All this idealism is all in my eye when you look at 'Pompey', the one black character in the film - the name is typical of the Greek and Roman names given to slaves, in much the way that we name our dogs - who is referred to by John Wayne (the erect penis of the movie, as 'Tom Doniphon', obviously Tom Donovan, a standard Irish name - as "my boy, Pompey".
Pompey is superbly played by Woody Strode; his presence is a silence that draws the eyes. His dark presence subverts the obvious messages of the film, about the 'melting pot' that was a standard trope of American education in the 20th century.
Because this 'melting pot' included the Irish - who came from near slavery in their own country to America, armed only by their ability to use networking to gain political power; the Scandinavians - whose sheer hard work won them modest wealth; the Mexicans, whose position was that of the Irish in Ireland, to be mocked, to be powerless.
So much for the caricatures; the French were sweaty-faced seducers, cowardly at the last; the English were pompous asses; the Germans were wholesome. (In Casablanca, an elderly German Jewish couple discuss the time as they wait to emigrate to the Promised Land of America, practising their English on each other: "What watch, liebchen?" "Two watch." "Such much?")
The Spanish were proud aristocrats. The eastern Europeans were honest but sly peasants. The Chinese were smiling eccentrics.
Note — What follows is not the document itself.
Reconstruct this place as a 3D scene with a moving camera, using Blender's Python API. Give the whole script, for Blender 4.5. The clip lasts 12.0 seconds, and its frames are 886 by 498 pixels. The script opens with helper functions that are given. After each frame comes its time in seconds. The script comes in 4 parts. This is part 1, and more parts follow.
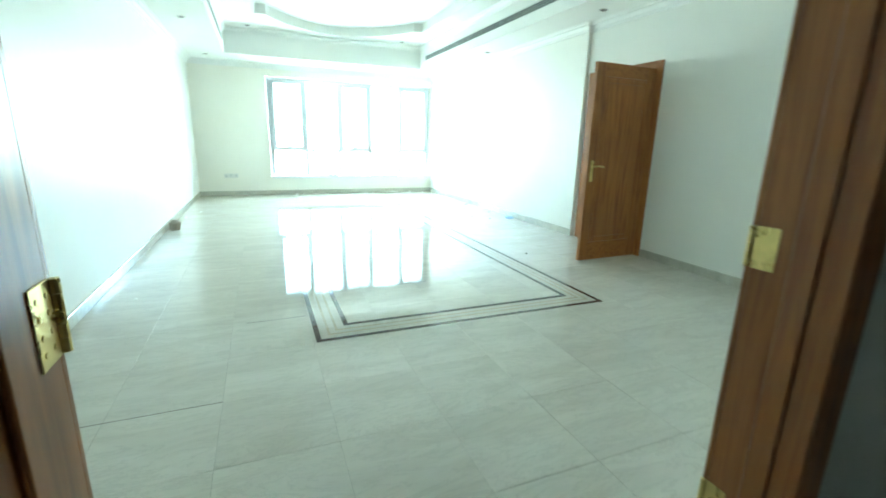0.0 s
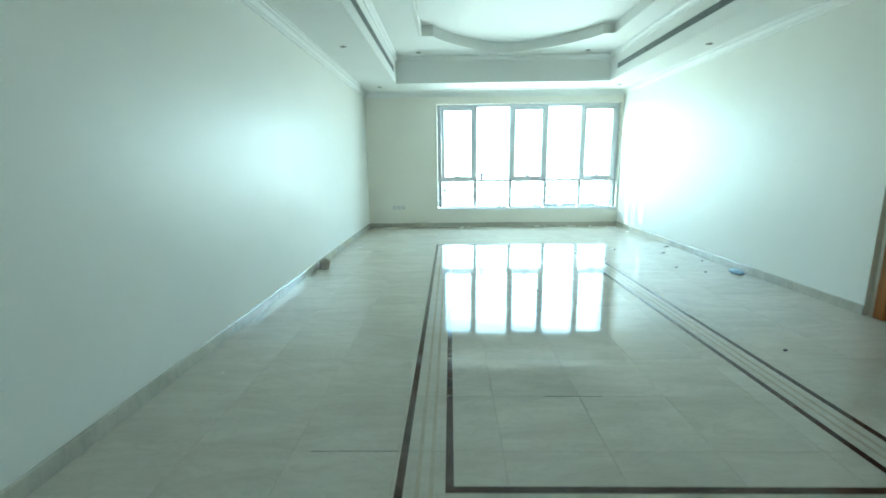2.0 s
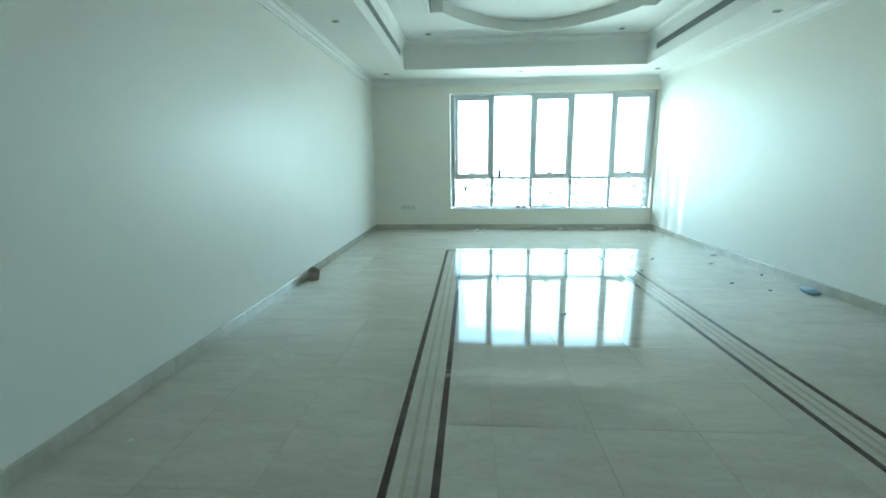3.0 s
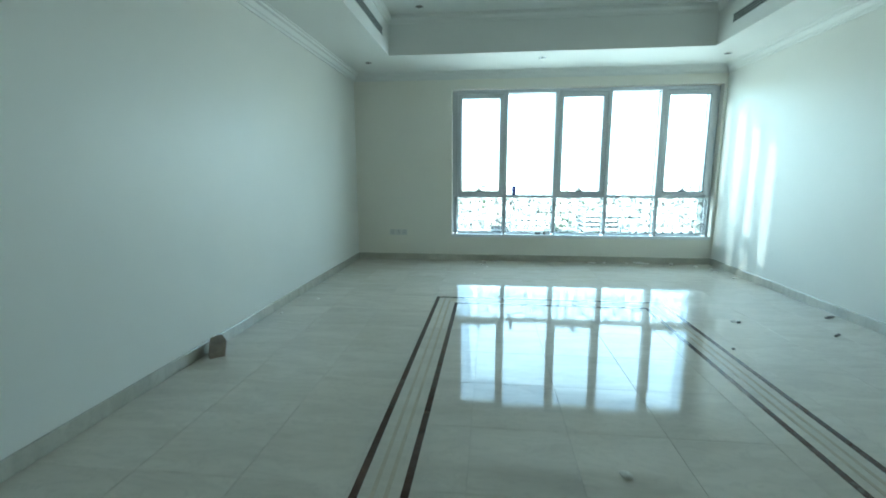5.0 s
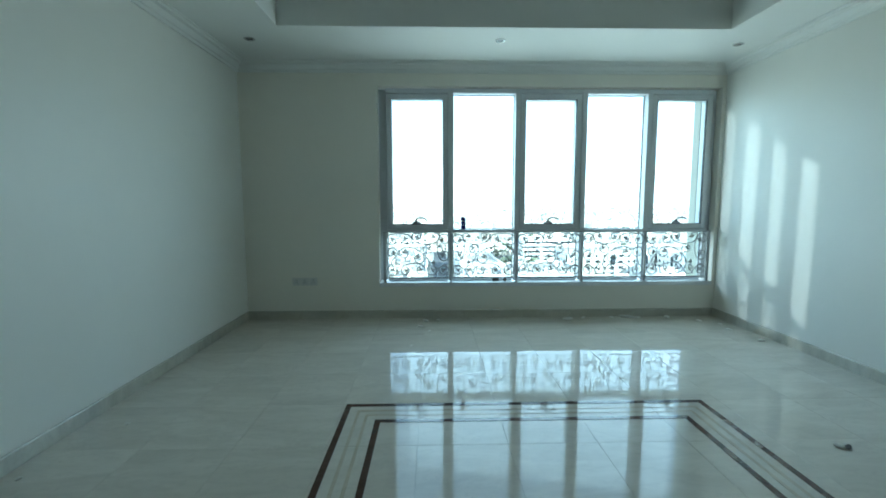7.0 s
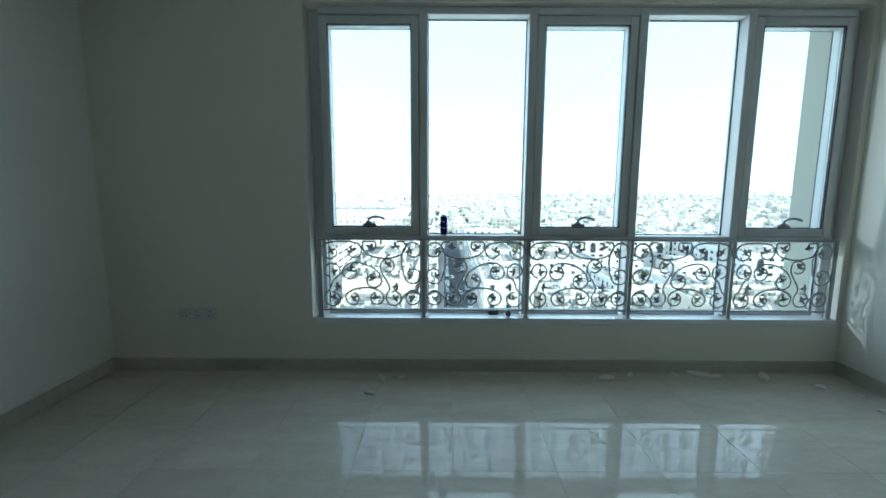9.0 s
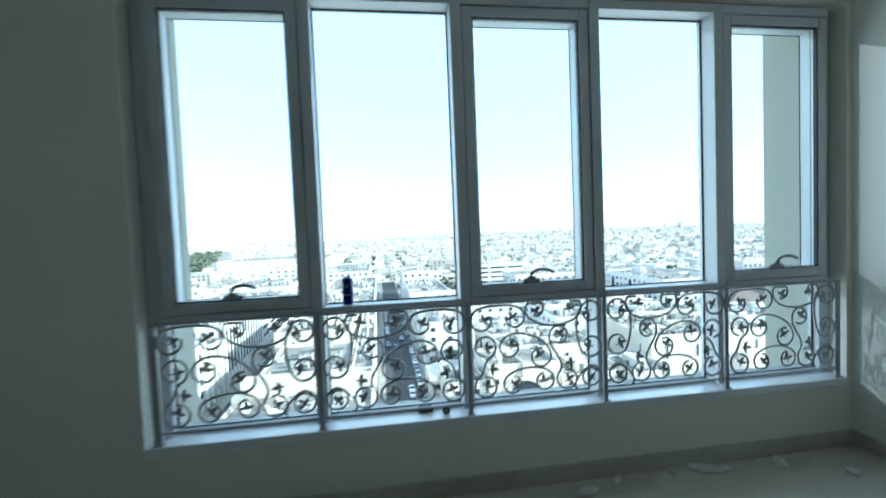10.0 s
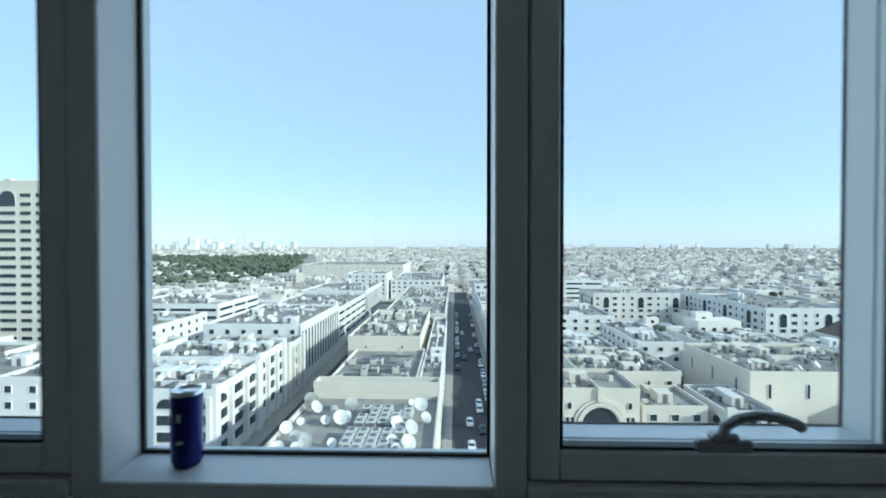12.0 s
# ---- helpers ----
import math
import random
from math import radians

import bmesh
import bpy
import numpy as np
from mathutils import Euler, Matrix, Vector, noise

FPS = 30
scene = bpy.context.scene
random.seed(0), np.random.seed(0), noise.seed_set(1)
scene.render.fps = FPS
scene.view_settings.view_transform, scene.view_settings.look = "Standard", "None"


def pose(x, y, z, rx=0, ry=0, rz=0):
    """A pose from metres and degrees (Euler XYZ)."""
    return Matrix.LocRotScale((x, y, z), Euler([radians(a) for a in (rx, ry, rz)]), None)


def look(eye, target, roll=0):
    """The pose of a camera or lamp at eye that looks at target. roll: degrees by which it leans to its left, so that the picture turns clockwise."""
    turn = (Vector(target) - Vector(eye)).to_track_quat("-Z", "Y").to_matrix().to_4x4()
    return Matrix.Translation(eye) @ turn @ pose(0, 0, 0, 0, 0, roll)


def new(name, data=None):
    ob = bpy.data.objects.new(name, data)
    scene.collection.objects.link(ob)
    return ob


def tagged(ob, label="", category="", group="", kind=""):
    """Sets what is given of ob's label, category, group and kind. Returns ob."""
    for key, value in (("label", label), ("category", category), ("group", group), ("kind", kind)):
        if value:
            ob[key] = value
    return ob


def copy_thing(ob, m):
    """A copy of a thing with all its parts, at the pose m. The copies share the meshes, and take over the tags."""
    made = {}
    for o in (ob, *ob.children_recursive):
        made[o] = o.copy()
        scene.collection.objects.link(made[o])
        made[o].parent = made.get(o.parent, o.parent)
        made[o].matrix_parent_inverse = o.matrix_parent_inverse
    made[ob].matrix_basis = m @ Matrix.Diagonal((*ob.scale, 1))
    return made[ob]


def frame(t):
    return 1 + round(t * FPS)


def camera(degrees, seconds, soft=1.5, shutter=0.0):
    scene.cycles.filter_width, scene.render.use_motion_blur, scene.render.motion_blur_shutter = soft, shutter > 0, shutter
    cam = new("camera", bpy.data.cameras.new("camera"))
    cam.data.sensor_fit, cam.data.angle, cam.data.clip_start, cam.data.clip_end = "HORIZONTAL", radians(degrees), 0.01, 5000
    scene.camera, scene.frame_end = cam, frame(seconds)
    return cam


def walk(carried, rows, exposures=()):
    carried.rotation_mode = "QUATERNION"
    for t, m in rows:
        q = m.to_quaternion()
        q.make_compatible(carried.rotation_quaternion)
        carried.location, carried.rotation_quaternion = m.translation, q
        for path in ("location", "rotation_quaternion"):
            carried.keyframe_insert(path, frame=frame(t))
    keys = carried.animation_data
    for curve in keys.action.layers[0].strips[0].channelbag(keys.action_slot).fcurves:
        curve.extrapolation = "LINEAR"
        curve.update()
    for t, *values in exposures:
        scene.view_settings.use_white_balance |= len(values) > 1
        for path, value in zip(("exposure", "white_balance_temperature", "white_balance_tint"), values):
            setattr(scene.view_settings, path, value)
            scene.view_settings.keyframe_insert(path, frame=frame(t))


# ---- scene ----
cam = camera(90.7, 12.0, soft=1.7, shutter=0.4)
EXPOSURES = [
    (0.0, 5.5, 5850, -10), (0.5, 5.35, 5850, -9), (1.0, 4.9, 5800, -11), (2.0, 4.4, 5750, -11), (3.0, 3.95, 5700, -12), (5.0, 3.35, 5650, -7), (5.5, 3.15, 5650, -7), (6.5, 2.75, 5550, -7),
    (7.5, 2.4, 5600, -4), (9.3, 1.8, 5850, 2), (10.0, 1.75, 5600, 3), (10.5, 1.62, 5400, 4), (11.0, 1.15, 5600, 8), (12.0, 0.8, 5700, 5),
]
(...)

The Italians loved their mamas, but would knife you in a moment.
The exception to the Melting Pot was the Americans who had been there longer than most of the other immigrants; the unintending immigrants from the shores of west Africa who fuelled the enrichment of 18th- and 19th-century America, the black slaves and their descendants.
The screenwriters of the 20th century, leftists to a man, somehow failed to see these people as part of the melting pot. It was silently agreed that black people weren't really, umm, sort of, umm, human.
Wikipedia's piece on the former football star and decathlete Strode raises the eyebrows. He was "close to" director John Ford, it claims; in fact, he spent four months sleeping on the director's floor as his caretaker.
The tone in which characters address 'Pompey' in Liberty Valance is educative for the viewer; Goddard's attitude is stern and scolding as Pompey stammers his way through a text, where he has lovingly helped others who strove for literacy.
Pompey's character is almost an extra, but the effect of his silent appearance is like a paper cut on a sore: a running cut that is scarcely there, but by its force draws blood.
At the end of the film, as the golden lawyer walks off with the girl, Wayne as 'Doniphon' insists that Pompey be served at the bar, and teetotal Pompey refuses and brings Doniphon home, Doniphon throws the oil lamp into the wooden wall of his home in a tantrum, and Pompey runs in to carry him out and then rushes to save the farm stock, the horses corralled near the fire.
Some time later, "founder, owner, editor - and I also sweep out the place" - like a modern blogger - Dutton Peabody (played by Edmond O'Brien, born Eamon Joseph O'Brien) is nominating Goddard to represent the territory in Congress while Doniphon, now a pathetic drunk like the editor and the marshal in the earlier incarnation of the film,lurks at the door.
As the lawyer walks out, Doniphon stops him and retells the story - to save the woman he loved: "You taught her to read and write - now give her something to read and write about".
We see the lawyer and the gunman squaring off, and behind them Doniphon calling on Pompey, who throws the shotgun into his hands, and Doniphon shoots and kills Liberty Valance.
In the film, an aged Jimmy Stewart (hair powdered white) tells the story to journos, who throw away their notes, saying: "When the legend becomes fact, print the legend".
He pets the arm of an aged Pompey - whose white side-hair now makes him seem all Uncle Remus - and goes on to leave politics, leaving Pompey behind, echoing like a sore tooth in the conscience of the white audience.
And what for the black audience? I can't speak for them.